- [What to do]:
Nothing in the data should change when you return it, but leave the pictures out.

◇ ◇ ◇ ◇

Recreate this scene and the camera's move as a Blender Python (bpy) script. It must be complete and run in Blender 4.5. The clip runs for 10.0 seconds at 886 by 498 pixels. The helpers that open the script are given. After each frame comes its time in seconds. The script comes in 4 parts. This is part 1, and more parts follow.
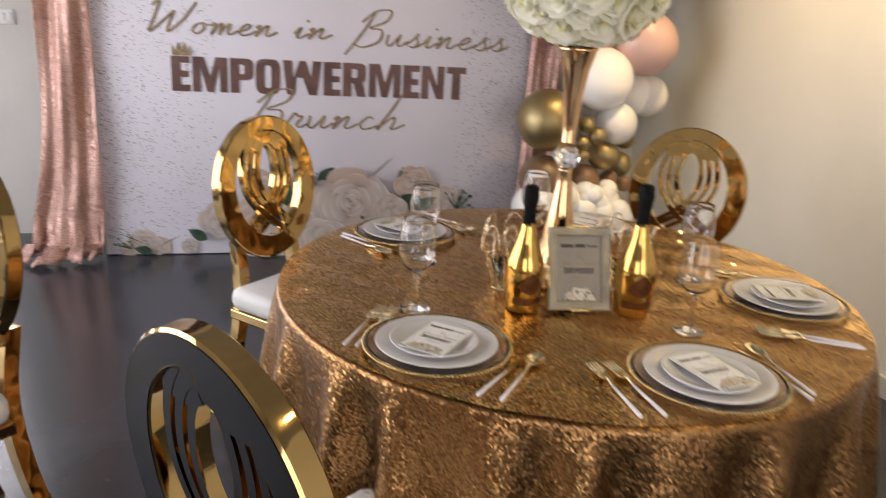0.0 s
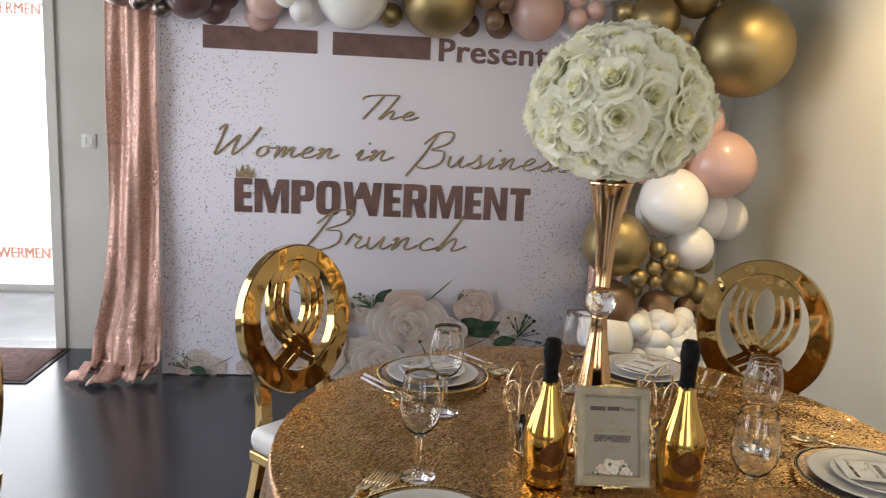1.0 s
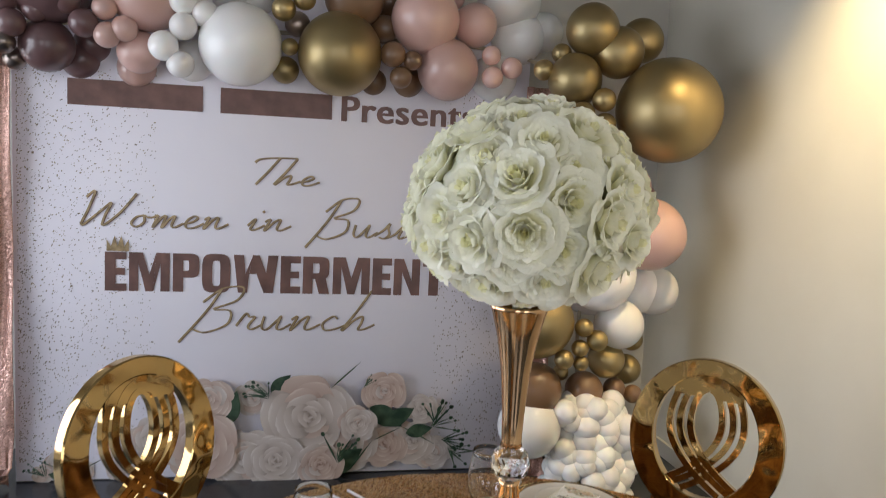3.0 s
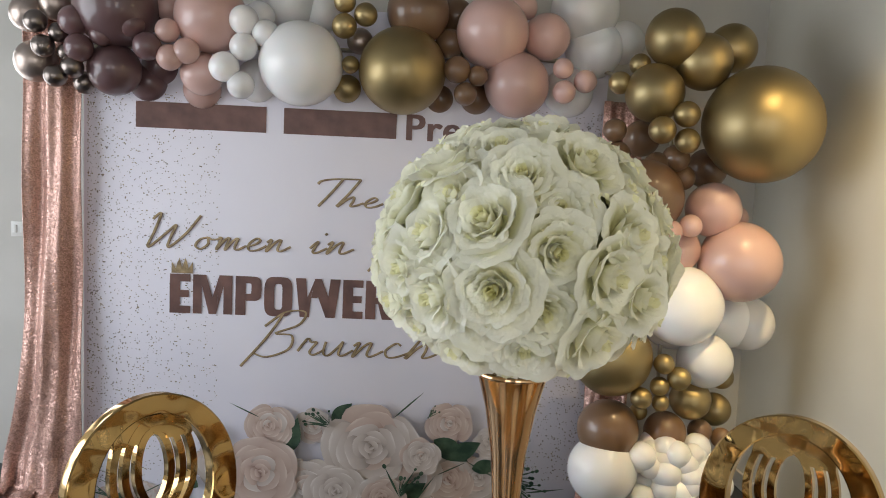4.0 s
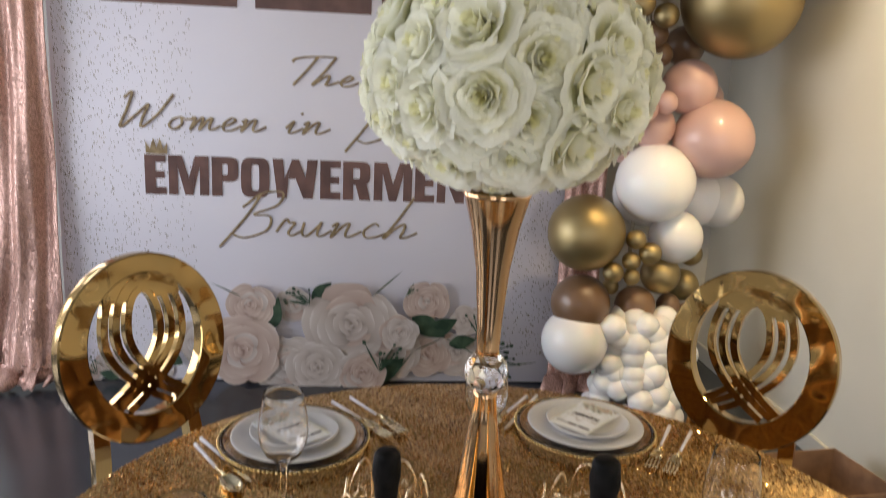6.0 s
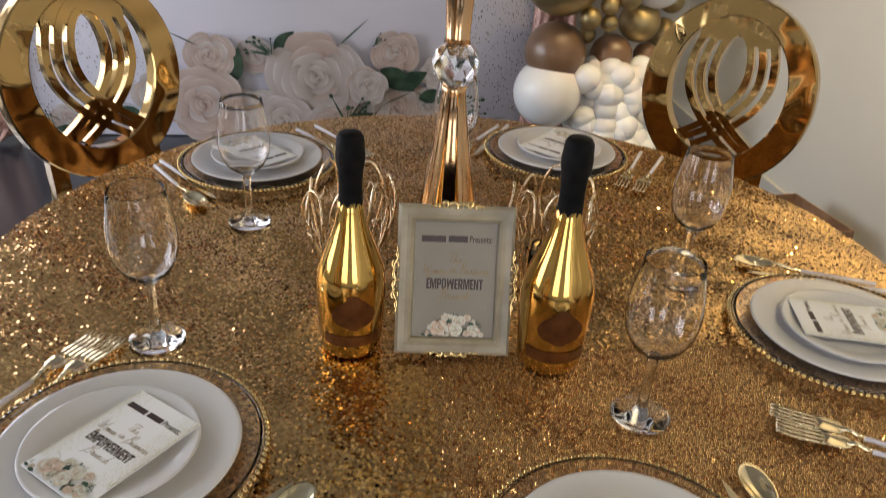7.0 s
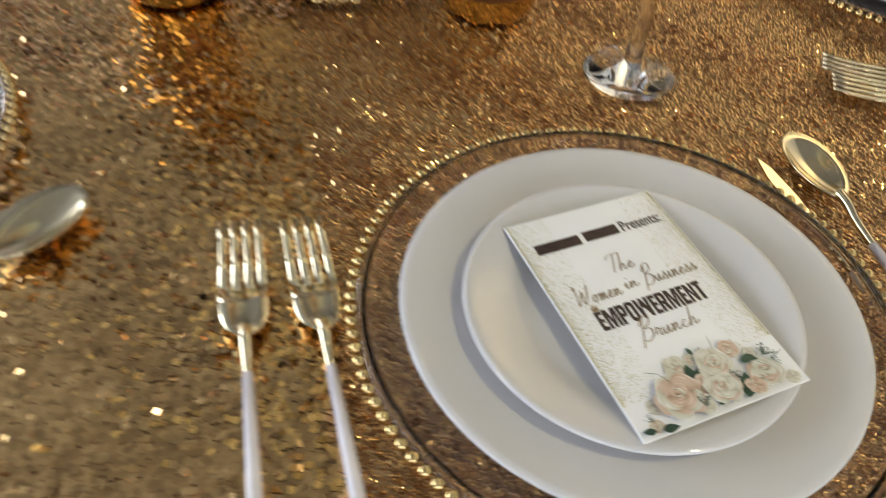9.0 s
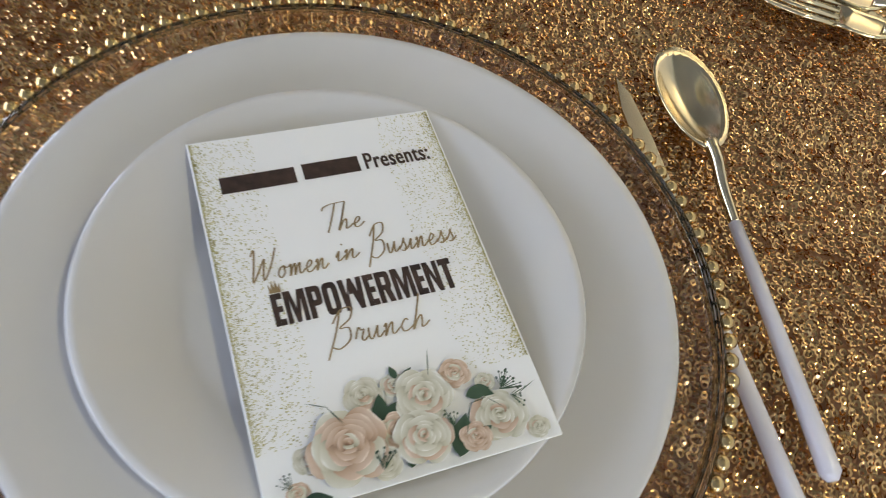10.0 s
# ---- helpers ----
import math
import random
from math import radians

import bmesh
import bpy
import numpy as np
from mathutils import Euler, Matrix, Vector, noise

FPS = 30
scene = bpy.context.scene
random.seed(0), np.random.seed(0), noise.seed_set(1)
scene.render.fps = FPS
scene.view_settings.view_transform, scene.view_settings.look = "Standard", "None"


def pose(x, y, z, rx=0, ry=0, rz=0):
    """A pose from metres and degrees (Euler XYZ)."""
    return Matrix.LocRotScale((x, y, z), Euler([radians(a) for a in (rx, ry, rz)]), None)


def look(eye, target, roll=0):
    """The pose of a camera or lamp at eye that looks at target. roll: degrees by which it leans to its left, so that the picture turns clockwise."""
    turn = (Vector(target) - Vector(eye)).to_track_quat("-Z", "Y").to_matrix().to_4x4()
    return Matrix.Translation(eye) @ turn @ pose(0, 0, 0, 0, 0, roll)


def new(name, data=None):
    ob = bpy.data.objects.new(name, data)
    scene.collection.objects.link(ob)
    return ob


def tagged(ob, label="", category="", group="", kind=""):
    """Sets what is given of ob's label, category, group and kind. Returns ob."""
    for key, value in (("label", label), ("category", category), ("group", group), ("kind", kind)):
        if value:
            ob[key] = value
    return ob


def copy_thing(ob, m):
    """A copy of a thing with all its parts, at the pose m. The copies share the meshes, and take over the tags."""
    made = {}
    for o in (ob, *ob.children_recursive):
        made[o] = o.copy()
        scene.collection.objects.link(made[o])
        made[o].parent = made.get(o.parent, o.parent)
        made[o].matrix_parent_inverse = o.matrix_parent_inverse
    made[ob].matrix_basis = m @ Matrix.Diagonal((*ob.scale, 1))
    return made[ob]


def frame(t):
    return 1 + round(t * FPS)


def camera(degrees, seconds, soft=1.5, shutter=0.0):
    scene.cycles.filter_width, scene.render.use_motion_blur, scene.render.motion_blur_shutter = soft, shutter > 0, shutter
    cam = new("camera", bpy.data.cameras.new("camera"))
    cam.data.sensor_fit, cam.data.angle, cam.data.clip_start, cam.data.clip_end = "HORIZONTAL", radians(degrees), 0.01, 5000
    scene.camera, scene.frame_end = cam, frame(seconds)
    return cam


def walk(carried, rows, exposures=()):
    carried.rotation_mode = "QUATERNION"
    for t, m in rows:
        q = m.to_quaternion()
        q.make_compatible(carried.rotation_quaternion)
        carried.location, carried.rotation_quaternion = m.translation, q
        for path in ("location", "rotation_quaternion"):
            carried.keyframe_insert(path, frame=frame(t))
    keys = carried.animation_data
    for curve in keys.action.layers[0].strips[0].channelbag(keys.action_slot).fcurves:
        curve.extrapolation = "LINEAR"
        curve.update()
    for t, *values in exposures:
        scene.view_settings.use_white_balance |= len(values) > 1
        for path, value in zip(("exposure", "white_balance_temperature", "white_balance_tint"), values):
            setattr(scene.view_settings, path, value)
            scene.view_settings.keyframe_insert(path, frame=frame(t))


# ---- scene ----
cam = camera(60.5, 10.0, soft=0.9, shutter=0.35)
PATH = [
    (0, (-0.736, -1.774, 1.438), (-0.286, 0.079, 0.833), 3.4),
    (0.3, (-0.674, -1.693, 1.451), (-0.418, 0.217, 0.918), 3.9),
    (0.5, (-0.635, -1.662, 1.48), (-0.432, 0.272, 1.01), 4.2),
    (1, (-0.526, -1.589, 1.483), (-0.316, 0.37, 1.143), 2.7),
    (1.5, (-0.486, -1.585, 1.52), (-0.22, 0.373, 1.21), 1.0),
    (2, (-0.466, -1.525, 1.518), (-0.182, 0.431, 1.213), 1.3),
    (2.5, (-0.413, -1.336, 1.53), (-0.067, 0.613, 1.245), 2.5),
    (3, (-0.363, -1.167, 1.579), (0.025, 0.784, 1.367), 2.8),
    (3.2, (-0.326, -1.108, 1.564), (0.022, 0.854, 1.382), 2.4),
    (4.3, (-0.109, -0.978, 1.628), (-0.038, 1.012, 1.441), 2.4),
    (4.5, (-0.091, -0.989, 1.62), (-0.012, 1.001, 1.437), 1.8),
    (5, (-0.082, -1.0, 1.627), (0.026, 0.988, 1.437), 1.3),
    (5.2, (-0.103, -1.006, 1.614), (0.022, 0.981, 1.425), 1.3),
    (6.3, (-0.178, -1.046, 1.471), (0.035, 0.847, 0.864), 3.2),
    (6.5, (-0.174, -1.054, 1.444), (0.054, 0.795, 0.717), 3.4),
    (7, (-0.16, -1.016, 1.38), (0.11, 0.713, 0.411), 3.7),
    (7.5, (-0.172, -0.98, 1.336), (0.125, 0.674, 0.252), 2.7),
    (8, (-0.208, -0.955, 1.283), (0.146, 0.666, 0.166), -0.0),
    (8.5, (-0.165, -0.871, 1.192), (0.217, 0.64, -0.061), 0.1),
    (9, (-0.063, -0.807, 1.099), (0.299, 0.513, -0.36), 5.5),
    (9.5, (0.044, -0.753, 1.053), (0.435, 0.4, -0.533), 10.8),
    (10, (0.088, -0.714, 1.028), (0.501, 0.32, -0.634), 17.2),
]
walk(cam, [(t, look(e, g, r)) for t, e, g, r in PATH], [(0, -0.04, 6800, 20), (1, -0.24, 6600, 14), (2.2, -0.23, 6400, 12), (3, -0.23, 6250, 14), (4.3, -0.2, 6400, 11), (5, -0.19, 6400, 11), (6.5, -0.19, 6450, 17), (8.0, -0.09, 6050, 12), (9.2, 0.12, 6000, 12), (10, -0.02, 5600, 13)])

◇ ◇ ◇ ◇

- [Full answer]:
Recreate this scene and the camera's move as a Blender Python (bpy) script. It must be complete and run in Blender 4.5. The clip runs for 10.0 seconds at 886 by 498 pixels. The helpers that open the script are given. After each frame comes its time in seconds. The script comes in 4 parts. This is part 1, and more parts follow.
0.0 s
1.0 s
3.0 s
4.0 s
6.0 s
7.0 s
9.0 s
10.0 s
# ---- helpers ----
import math
import random
from math import radians

import bmesh
import bpy
import numpy as np
from mathutils import Euler, Matrix, Vector, noise

FPS = 30
scene = bpy.context.scene
random.seed(0), np.random.seed(0), noise.seed_set(1)
scene.render.fps = FPS
scene.view_settings.view_transform, scene.view_settings.look = "Standard", "None"


def pose(x, y, z, rx=0, ry=0, rz=0):
    """A pose from metres and degrees (Euler XYZ)."""
    return Matrix.LocRotScale((x, y, z), Euler([radians(a) for a in (rx, ry, rz)]), None)


def look(eye, target, roll=0):
    """The pose of a camera or lamp at eye that looks at target. roll: degrees by which it leans to its left, so that the picture turns clockwise."""
    turn = (Vector(target) - Vector(eye)).to_track_quat("-Z", "Y").to_matrix().to_4x4()
    return Matrix.Translation(eye) @ turn @ pose(0, 0, 0, 0, 0, roll)


def new(name, data=None):
    ob = bpy.data.objects.new(name, data)
    scene.collection.objects.link(ob)
    return ob


def tagged(ob, label="", category="", group="", kind=""):
    """Sets what is given of ob's label, category, group and kind. Returns ob."""
    for key, value in (("label", label), ("category", category), ("group", group), ("kind", kind)):
        if value:
            ob[key] = value
    return ob


def copy_thing(ob, m):
    """A copy of a thing with all its parts, at the pose m. The copies share the meshes, and take over the tags."""
    made = {}
    for o in (ob, *ob.children_recursive):
        made[o] = o.copy()
        scene.collection.objects.link(made[o])
        made[o].parent = made.get(o.parent, o.parent)
        made[o].matrix_parent_inverse = o.matrix_parent_inverse
    made[ob].matrix_basis = m @ Matrix.Diagonal((*ob.scale, 1))
    return made[ob]


def frame(t):
    return 1 + round(t * FPS)


def camera(degrees, seconds, soft=1.5, shutter=0.0):
    scene.cycles.filter_width, scene.render.use_motion_blur, scene.render.motion_blur_shutter = soft, shutter > 0, shutter
    cam = new("camera", bpy.data.cameras.new("camera"))
    cam.data.sensor_fit, cam.data.angle, cam.data.clip_start, cam.data.clip_end = "HORIZONTAL", radians(degrees), 0.01, 5000
    scene.camera, scene.frame_end = cam, frame(seconds)
    return cam


def walk(carried, rows, exposures=()):
    carried.rotation_mode = "QUATERNION"
    for t, m in rows:
        q = m.to_quaternion()
        q.make_compatible(carried.rotation_quaternion)
        carried.location, carried.rotation_quaternion = m.translation, q
        for path in ("location", "rotation_quaternion"):
            carried.keyframe_insert(path, frame=frame(t))
    keys = carried.animation_data
    for curve in keys.action.layers[0].strips[0].channelbag(keys.action_slot).fcurves:
        curve.extrapolation = "LINEAR"
        curve.update()
    for t, *values in exposures:
        scene.view_settings.use_white_balance |= len(values) > 1
        for path, value in zip(("exposure", "white_balance_temperature", "white_balance_tint"), values):
            setattr(scene.view_settings, path, value)
            scene.view_settings.keyframe_insert(path, frame=frame(t))


# ---- scene ----
cam = camera(60.5, 10.0, soft=0.9, shutter=0.35)
PATH = [
    (0, (-0.736, -1.774, 1.438), (-0.286, 0.079, 0.833), 3.4),
    (0.3, (-0.674, -1.693, 1.451), (-0.418, 0.217, 0.918), 3.9),
    (0.5, (-0.635, -1.662, 1.48), (-0.432, 0.272, 1.01), 4.2),
    (1, (-0.526, -1.589, 1.483), (-0.316, 0.37, 1.143), 2.7),
    (1.5, (-0.486, -1.585, 1.52), (-0.22, 0.373, 1.21), 1.0),
    (2, (-0.466, -1.525, 1.518), (-0.182, 0.431, 1.213), 1.3),
    (2.5, (-0.413, -1.336, 1.53), (-0.067, 0.613, 1.245), 2.5),
    (3, (-0.363, -1.167, 1.579), (0.025, 0.784, 1.367), 2.8),
    (3.2, (-0.326, -1.108, 1.564), (0.022, 0.854, 1.382), 2.4),
    (4.3, (-0.109, -0.978, 1.628), (-0.038, 1.012, 1.441), 2.4),
    (4.5, (-0.091, -0.989, 1.62), (-0.012, 1.001, 1.437), 1.8),
    (5, (-0.082, -1.0, 1.627), (0.026, 0.988, 1.437), 1.3),
    (5.2, (-0.103, -1.006, 1.614), (0.022, 0.981, 1.425), 1.3),
    (6.3, (-0.178, -1.046, 1.471), (0.035, 0.847, 0.864), 3.2),
    (6.5, (-0.174, -1.054, 1.444), (0.054, 0.795, 0.717), 3.4),
    (7, (-0.16, -1.016, 1.38), (0.11, 0.713, 0.411), 3.7),
    (7.5, (-0.172, -0.98, 1.336), (0.125, 0.674, 0.252), 2.7),
    (8, (-0.208, -0.955, 1.283), (0.146, 0.666, 0.166), -0.0),
    (8.5, (-0.165, -0.871, 1.192), (0.217, 0.64, -0.061), 0.1),
    (9, (-0.063, -0.807, 1.099), (0.299, 0.513, -0.36), 5.5),
    (9.5, (0.044, -0.753, 1.053), (0.435, 0.4, -0.533), 10.8),
    (10, (0.088, -0.714, 1.028), (0.501, 0.32, -0.634), 17.2),
]
walk(cam, [(t, look(e, g, r)) for t, e, g, r in PATH], [(0, -0.04, 6800, 20), (1, -0.24, 6600, 14), (2.2, -0.23, 6400, 12), (3, -0.23, 6250, 14), (4.3, -0.2, 6400, 11), (5, -0.19, 6400, 11), (6.5, -0.19, 6450, 17), (8.0, -0.09, 6050, 12), (9.2, 0.12, 6000, 12), (10, -0.02, 5600, 13)])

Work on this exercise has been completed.